-- Start --

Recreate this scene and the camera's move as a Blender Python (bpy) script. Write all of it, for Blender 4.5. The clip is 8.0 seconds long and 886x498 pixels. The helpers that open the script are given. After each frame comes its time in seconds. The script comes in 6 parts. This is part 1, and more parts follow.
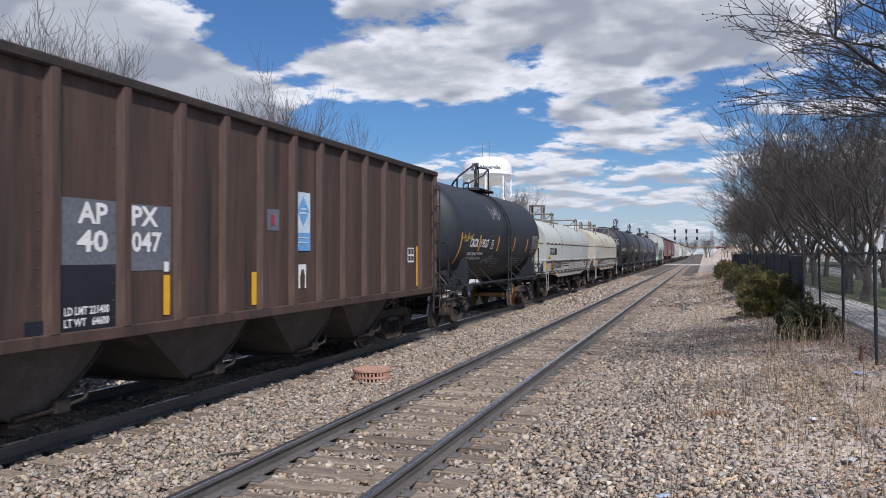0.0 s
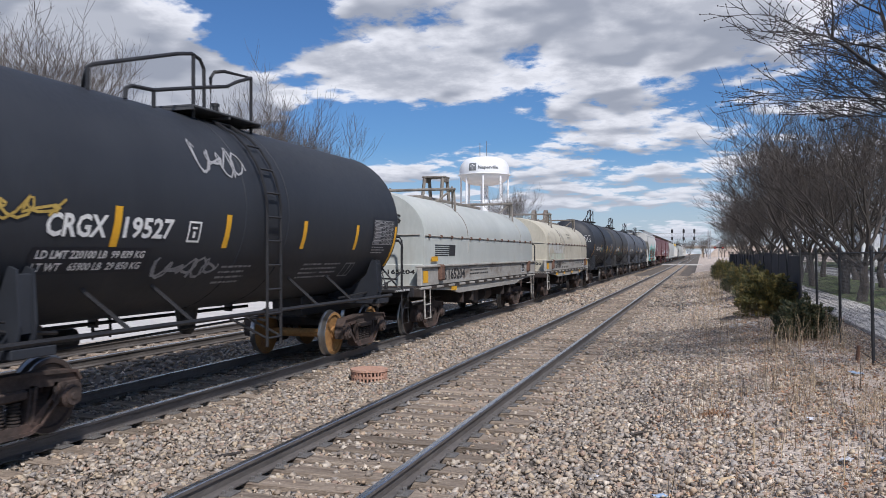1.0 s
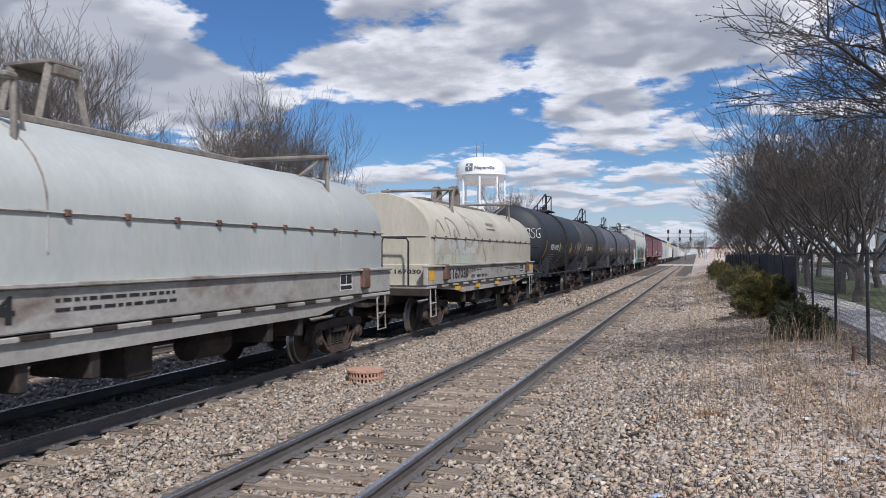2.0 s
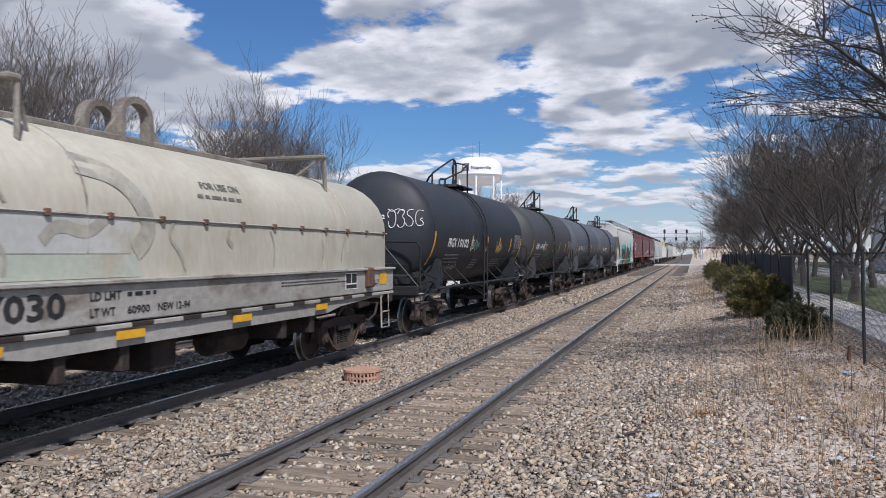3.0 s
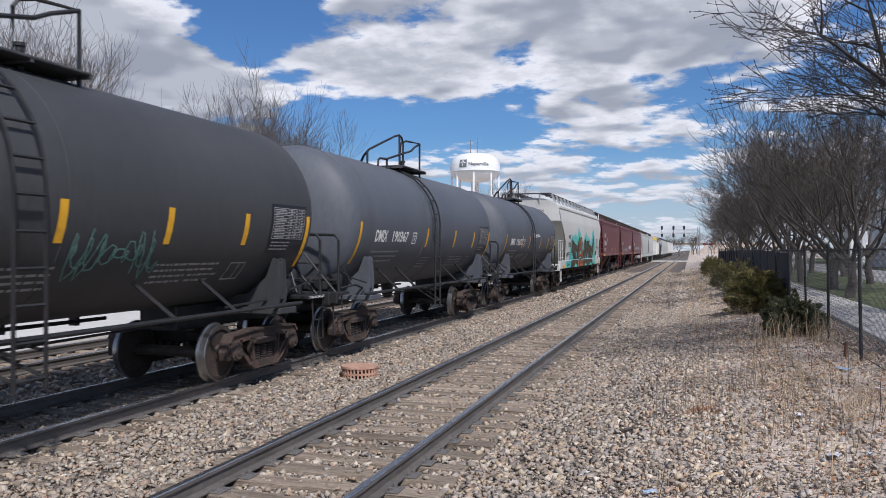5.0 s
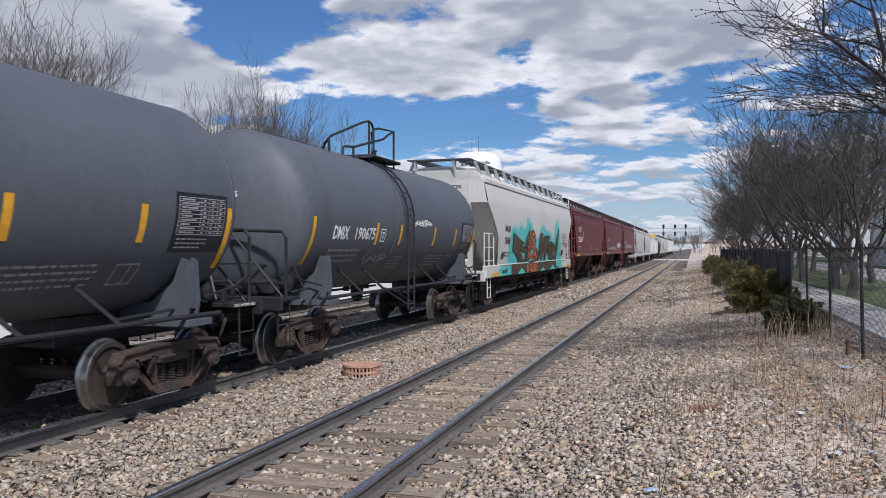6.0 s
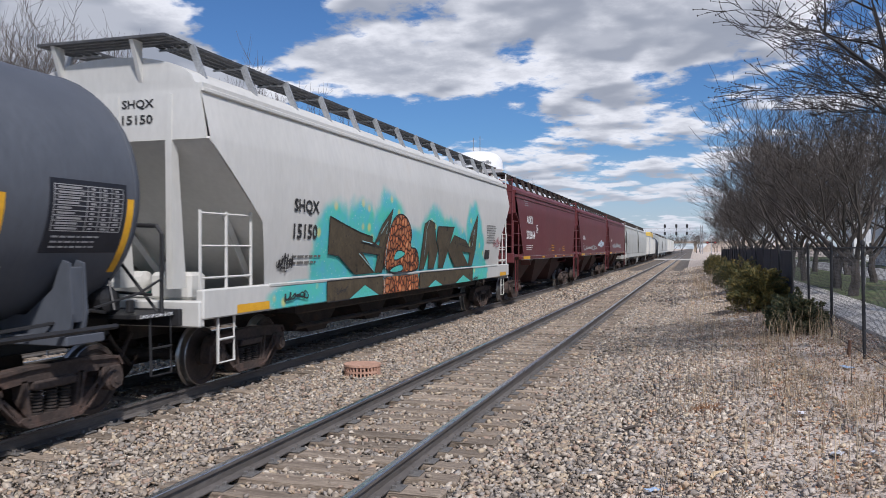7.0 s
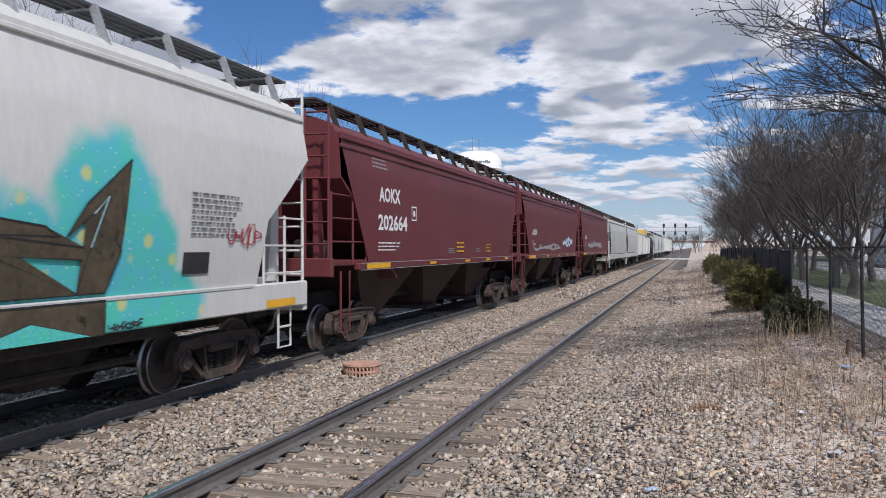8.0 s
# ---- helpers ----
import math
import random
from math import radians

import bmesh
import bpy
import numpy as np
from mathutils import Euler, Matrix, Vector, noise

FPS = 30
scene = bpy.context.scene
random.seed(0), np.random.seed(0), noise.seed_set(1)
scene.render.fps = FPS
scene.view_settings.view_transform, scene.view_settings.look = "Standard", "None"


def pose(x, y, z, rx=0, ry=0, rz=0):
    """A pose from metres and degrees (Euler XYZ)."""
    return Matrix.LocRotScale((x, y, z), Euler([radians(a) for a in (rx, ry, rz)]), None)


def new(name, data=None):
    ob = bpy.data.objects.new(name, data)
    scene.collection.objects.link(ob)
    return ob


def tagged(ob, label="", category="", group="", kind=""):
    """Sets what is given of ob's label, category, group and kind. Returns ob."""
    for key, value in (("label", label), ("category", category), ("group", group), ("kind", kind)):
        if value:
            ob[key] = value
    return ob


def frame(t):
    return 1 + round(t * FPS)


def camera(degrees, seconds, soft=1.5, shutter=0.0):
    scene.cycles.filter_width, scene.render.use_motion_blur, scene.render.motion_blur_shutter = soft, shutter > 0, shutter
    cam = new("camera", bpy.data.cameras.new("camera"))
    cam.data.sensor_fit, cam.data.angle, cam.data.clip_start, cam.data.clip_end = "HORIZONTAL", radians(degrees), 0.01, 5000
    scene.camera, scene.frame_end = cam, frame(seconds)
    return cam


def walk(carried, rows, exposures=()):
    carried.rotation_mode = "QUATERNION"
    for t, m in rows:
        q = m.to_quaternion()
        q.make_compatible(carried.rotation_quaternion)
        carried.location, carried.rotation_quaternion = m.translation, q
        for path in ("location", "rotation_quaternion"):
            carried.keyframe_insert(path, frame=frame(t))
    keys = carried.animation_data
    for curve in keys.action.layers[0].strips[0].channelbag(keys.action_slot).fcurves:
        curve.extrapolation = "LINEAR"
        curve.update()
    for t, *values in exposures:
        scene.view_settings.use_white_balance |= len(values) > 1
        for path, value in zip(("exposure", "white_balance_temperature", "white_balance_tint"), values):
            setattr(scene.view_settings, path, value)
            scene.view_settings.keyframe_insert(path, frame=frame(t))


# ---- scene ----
# ---- camera ----
EYE = (0.0, 0.0, 2.0)
cam = camera(58.0, 8.0, soft=0.5, shutter=0.07)


def aim(yaw, pitch):
    """Camera pose: degrees left of the rails' direction, and above the level."""
    return pose(*EYE, 90 + pitch, 0, yaw)


WALK = [
    (0, 18.053, 0.304),
    (0.5, 17.982, 0.284),
    (1, 17.875, 0.304),
    (1.5, 17.768, 0.344),
    (1.7, 17.714, 0.344),
    (2.8, 17.411, 0.324),
    (3, 17.375, 0.324),
    (3.5, 17.232, 0.304),
    (4, 17.196, 0.223),
    (4.5, 17.196, 0.122),
    (4.7, 17.196, 0.101),
    (5.8, 17.268, -0.032),
    (6, 17.304, -0.041),
    (6.5, 17.375, -0.061),
    (7, 17.393, -0.061),
    (7.5, 17.393, -0.081),
    (8, 17.322, -0.101),
]
walk(cam, [(t, aim(a, b)) for t, a, b in WALK], exposures=[(t, 0.15, 6180, 14) for t in (0, 8)])

# ---- world, sun ----
SUN_WAY = Vector((0.50, -0.62, 0.86)).normalized()
world = bpy.data.worlds.new("sky")
scene.world = world
world.use_nodes = True
scene.view_settings.exposure = 0.0


def build_sky():
    nt = world.node_tree
    nt.nodes.clear()
    N, L = nt.nodes.new, nt.links.new

    def math_node(op, a, b=None, clamp=False):
        n = N("ShaderNodeMath")
        n.operation, n.use_clamp = op, clamp
        for i, v in enumerate((a, b)):
            if v is None:
                continue
            if isinstance(v, (int, float)):
                n.inputs[i].default_value = v
            else:
                L(v, n.inputs[i])
        return n.outputs[0]

    def step(v, lo, hi):
        n = N("ShaderNodeMapRange")
        n.interpolation_type = "SMOOTHSTEP"
        L(v, n.inputs[0])
        n.inputs[1].default_value, n.inputs[2].default_value = lo, hi
        return n.outputs[0]

    def mix(f, a, b):
        n = N("ShaderNodeMix")
        n.data_type = "RGBA"
        L(f, n.inputs[0])
        for i, v in ((6, a), (7, b)):
            if isinstance(v, tuple):
                n.inputs[i].default_value = (*v, 1)
            else:
                L(v, n.inputs[i])
        return n.outputs[2]

    way = N("ShaderNodeTexCoord").outputs["Generated"]
    sep = N("ShaderNodeSeparateXYZ")
    L(way, sep.inputs[0])
    up = math_node("MAXIMUM", sep.outputs[2], 0.0)
    deep = math_node("ADD", up, 0.16)
    flat = N("ShaderNodeCombineXYZ")
    L(math_node("DIVIDE", sep.outputs[0], deep), flat.inputs[0])
    L(math_node("DIVIDE", sep.outputs[1], deep), flat.inputs[1])

    def cloud_noise(scale, detail, shift, rough=0.55):
        mp = N("ShaderNodeMapping")
        mp.inputs["Location"].default_value = shift
        L(flat.outputs[0], mp.inputs[0])
        n = N("ShaderNodeTexNoise")
        n.inputs["Scale"].default_value, n.inputs["Detail"].default_value = scale, detail
        n.inputs["Roughness"].default_value = rough
        L(mp.outputs[0], n.inputs["Vector"])
        return n.outputs["Fac"]

    big = cloud_noise(1.75, 10, (3.1, 1.7, 0.0), 0.6)
    # the same field a little nearer the zenith, to tell lit tops from grey bases
    smooth = cloud_noise(1.75, 3.5, (3.1, 1.7, 0.0), 0.55)
    low = cloud_noise(1.75, 3.5, (3.1, 1.60, 0.04), 0.55)
    fine = cloud_noise(5.0, 6, (0.0, 0.0, 2.0), 0.6)
    density = math_node("ADD", big, math_node("MULTIPLY", math_node("SUBTRACT", fine, 0.5), 0.40))
    for x, y, z, w, s in BLOBS:
        n = N("ShaderNodeVectorMath")
        n.operation = "SUBTRACT"
        L(way, n.inputs[0])
        n.inputs[1].default_value = (x, y, z)
        m = N("ShaderNodeVectorMath")
        m.operation = "MULTIPLY"
        L(n.outputs[0], m.inputs[0])
        m.inputs[1].default_value = (1, 1, 2.2)
        d = N("ShaderNodeVectorMath")
        d.operation = "LENGTH"
        L(m.outputs[0], d.inputs[0])
        q = math_node("DIVIDE", d.outputs["Value"], w)
        g = math_node("POWER", 2.718, math_node("MULTIPLY", math_node("MULTIPLY", q, q), -1.0))
        density = math_node("ADD", density, math_node("MULTIPLY", g, s))
    cover = step(density, 0.49, 0.585)
    thick = step(density, 0.54, 0.76)
    shade = step(math_node("SUBTRACT", low, smooth), -0.06, 0.07)
    sky = N("ShaderNodeTexSky")
    sky.sky_type, sky.sun_disc = "NISHITA", False
    sky.sun_elevation = math.asin(SUN_WAY.z)
    sky.sun_rotation = math.atan2(SUN_WAY.x, SUN_WAY.y)
    sky.air_density, sky.dust_density = 1.0, 0.6
    tint = N("ShaderNodeMix")
    tint.data_type, tint.blend_type = "RGBA", "MULTIPLY"
    tint.inputs[0].default_value = 1
    L(sky.outputs[0], tint.inputs[6])
    tint.inputs[7].default_value = (SKY_GAIN * 0.55, SKY_GAIN * 0.86, SKY_GAIN * 1.22, 1)
    lit = mix(shade, (10.0, 10.15, 10.4), (4.1, 4.45, 5.1))
    body = mix(math_node("MULTIPLY", thick, 0.7), lit, (3.7, 4.05, 4.7))
    whole = mix(cover, tint.outputs[2], body)
    # pale haze close to the horizon
    haze = step(sep.outputs[2], 0.14, 0.0)
    whole = mix(math_node("MULTIPLY", haze, 0.55), whole, (7.4, 7.9, 8.6))
    bg = N("ShaderNodeBackground")
    bg.inputs[1].default_value = 0.078
    L(whole, bg.inputs[0])
    out = N("ShaderNodeOutputWorld")
    L(bg.outputs[0], out.inputs[0])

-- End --

Emit only the lines from the one containing "scene.view_settings.use_white_balance |= len(values)" through the one containing "scene.view_settings.keyframe_insert(path, frame=frame(t))", copied exactly.

        scene.view_settings.use_white_balance |= len(values) > 1
        for path, value in zip(("exposure", "white_balance_temperature", "white_balance_tint"), values):
            setattr(scene.view_settings, path, value)
            scene.view_settings.keyframe_insert(path, frame=frame(t))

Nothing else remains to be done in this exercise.